* _Challenge_: Restate each line of the listing exactly, without carrying over any pictures.
-- start of Data shown --
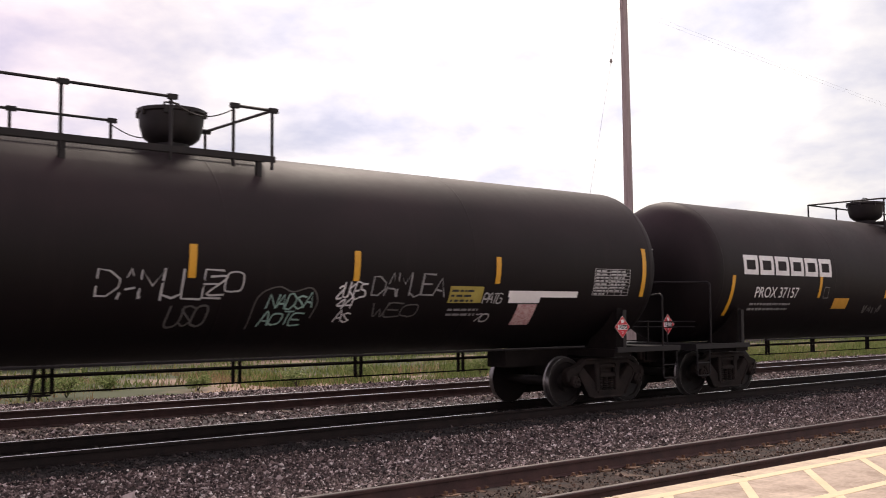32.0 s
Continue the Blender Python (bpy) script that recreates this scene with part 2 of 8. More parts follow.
M["flaking"] = material("flaking_orange_graffiti_paint", (0.022, 0.0075, 0.0045), (0.130, 0.042, 0.019), 0.85, scale=5, fine=20, bump=0.1)
overlay(M["flaking"], (0.15, 0.11, 0.07), 0.56, 0.72, (1.6, 1, 0.8), 7.0, seed=8)
thin_out(M["flaking"], 0.30, 0.58, (1.2, 1, 0.7), 4.0, seed=2)
M["flaking_dull"] = material("flaking_brown_graffiti_paint", (0.020, 0.0085, 0.006), (0.058, 0.023, 0.0145), 0.85, scale=5, fine=20, bump=0.1)
thin_out(M["flaking_dull"], 0.34, 0.58, (1.4, 1, 0.8), 5.0, seed=4)
M["flaking_cream"] = material("flaking_cream_graffiti_paint", (0.040, 0.033, 0.026), (0.20, 0.175, 0.145), 0.85, scale=9, fine=30, bump=0.1)
thin_out(M["flaking_cream"], 0.52, 0.60, (2.2, 1, 1.0), 9.0, seed=7)
M["flaking_green"] = material("flaking_pale_green_graffiti_paint", (0.022, 0.032, 0.025), (0.10, 0.135, 0.108), 0.85, scale=6, fine=26, bump=0.1)
thin_out(M["flaking_green"], 0.40, 0.58, (1.6, 1, 1.2), 5.0, seed=13)
M["truck"] = material("rusty_dark_cast_steel", (0.0075, 0.0056, 0.0050), (0.027, 0.0190, 0.0160), 0.8, scale=5, fine=50, bump=0.3, gloss=0.2)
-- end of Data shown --
* _Task solution_:
32.0 s
Continue the Blender Python (bpy) script that recreates this scene with part 2 of 8. More parts follow.
M["flaking"] = material("flaking_orange_graffiti_paint", (0.022, 0.0075, 0.0045), (0.130, 0.042, 0.019), 0.85, scale=5, fine=20, bump=0.1)
overlay(M["flaking"], (0.15, 0.11, 0.07), 0.56, 0.72, (1.6, 1, 0.8), 7.0, seed=8)
thin_out(M["flaking"], 0.30, 0.58, (1.2, 1, 0.7), 4.0, seed=2)
M["flaking_dull"] = material("flaking_brown_graffiti_paint", (0.020, 0.0085, 0.006), (0.058, 0.023, 0.0145), 0.85, scale=5, fine=20, bump=0.1)
thin_out(M["flaking_dull"], 0.34, 0.58, (1.4, 1, 0.8), 5.0, seed=4)
M["flaking_cream"] = material("flaking_cream_graffiti_paint", (0.040, 0.033, 0.026), (0.20, 0.175, 0.145), 0.85, scale=9, fine=30, bump=0.1)
thin_out(M["flaking_cream"], 0.52, 0.60, (2.2, 1, 1.0), 9.0, seed=7)
M["flaking_green"] = material("flaking_pale_green_graffiti_paint", (0.022, 0.032, 0.025), (0.10, 0.135, 0.108), 0.85, scale=6, fine=26, bump=0.1)
thin_out(M["flaking_green"], 0.40, 0.58, (1.6, 1, 1.2), 5.0, seed=13)
M["truck"] = material("rusty_dark_cast_steel", (0.0075, 0.0056, 0.0050), (0.027, 0.0190, 0.0160), 0.8, scale=5, fine=50, bump=0.3, gloss=0.2)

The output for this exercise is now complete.